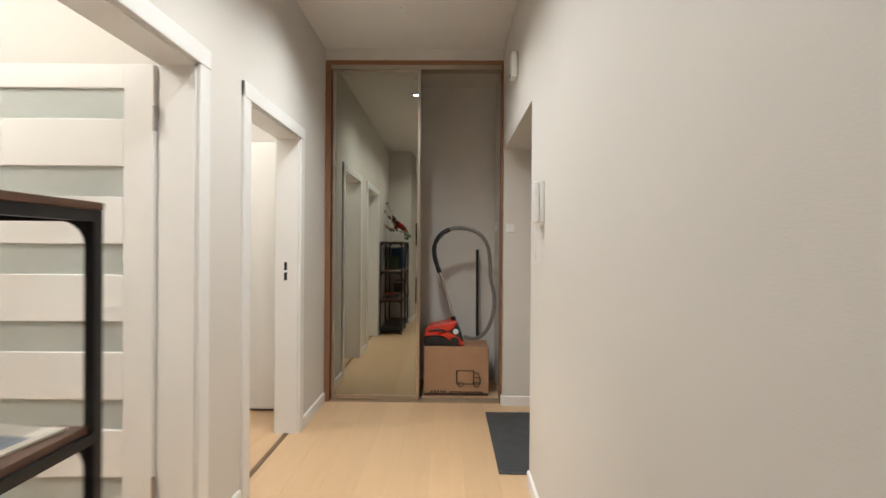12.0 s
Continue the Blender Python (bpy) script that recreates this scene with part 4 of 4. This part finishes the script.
b = thing("book", "small green and orange paperback beside blue volumes", "book", at=pose(1.915, 2.0, LEVELS[1] + 0.0165, 0, 2, 0))
boxpart("cover", (0, 0.03, 0, 0.13, 0, 0.20), mat("green_cover", (0.10, 0.15, 0.05), 0.5, var=0.4, scale=12), b, bevel=0.002)

# sliding wardrobe
WX = 5.60
wd = thing("wardrobe_frame", "built-in wardrobe frame with brown wood lining", "wardrobe")
boxpart("side_post", (WX - 0.01, WX + 0.62, Y_HL - 0.048, Y_HL - 0.003, 0, 2.82), BROWNWD, wd, "", bevel=0.002)
boxpart("side_post", (WX - 0.01, WX + 0.10, Y_HALL + 0.003, Y_HALL + 0.018, 0, 2.82), BROWNWD, wd, "", bevel=0.002)
boxpart("head_board", (WX - 0.012, WX + 0.10, Y_HALL + 0.003, Y_HL - 0.003, 2.80, 2.835), BROWNWD, wd, "", bevel=0.002)
boxpart("top_track", (WX - 0.004, WX + 0.09, Y_HALL + 0.019, Y_HL - 0.049, 2.762, 2.80), ALU, wd, "aluminium top track")
boxpart("floor_track", (WX - 0.006, WX + 0.085, Y_HALL + 0.019, Y_HL - 0.049, 0, 0.008), ALU, wd, "aluminium floor track")
for dx in (0.0, 0.036, 0.072):
    boxpart("track_rib", (WX - 0.004 + dx, WX + 0.001 + dx, Y_HALL + 0.019, Y_HL - 0.049, 0.008, 0.016), ALU, wd)
bm = bmesh.new()
box(bm, WX - 0.012, 6.25, Y_HALL + 0.003, Y_HL - 0.003, 2.836, TOP)
structure("wall_above_wardrobe", bm, PAINT, "painted bulkhead above the wardrobe")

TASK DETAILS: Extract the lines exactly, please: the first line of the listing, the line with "scale=12), b, bevel=0.002)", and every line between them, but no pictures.

REPLY:
12.0 s
Continue the Blender Python (bpy) script that recreates this scene with part 4 of 4. This part finishes the script.
b = thing("book", "small green and orange paperback beside blue volumes", "book", at=pose(1.915, 2.0, LEVELS[1] + 0.0165, 0, 2, 0))
boxpart("cover", (0, 0.03, 0, 0.13, 0, 0.20), mat("green_cover", (0.10, 0.15, 0.05), 0.5, var=0.4, scale=12), b, bevel=0.002)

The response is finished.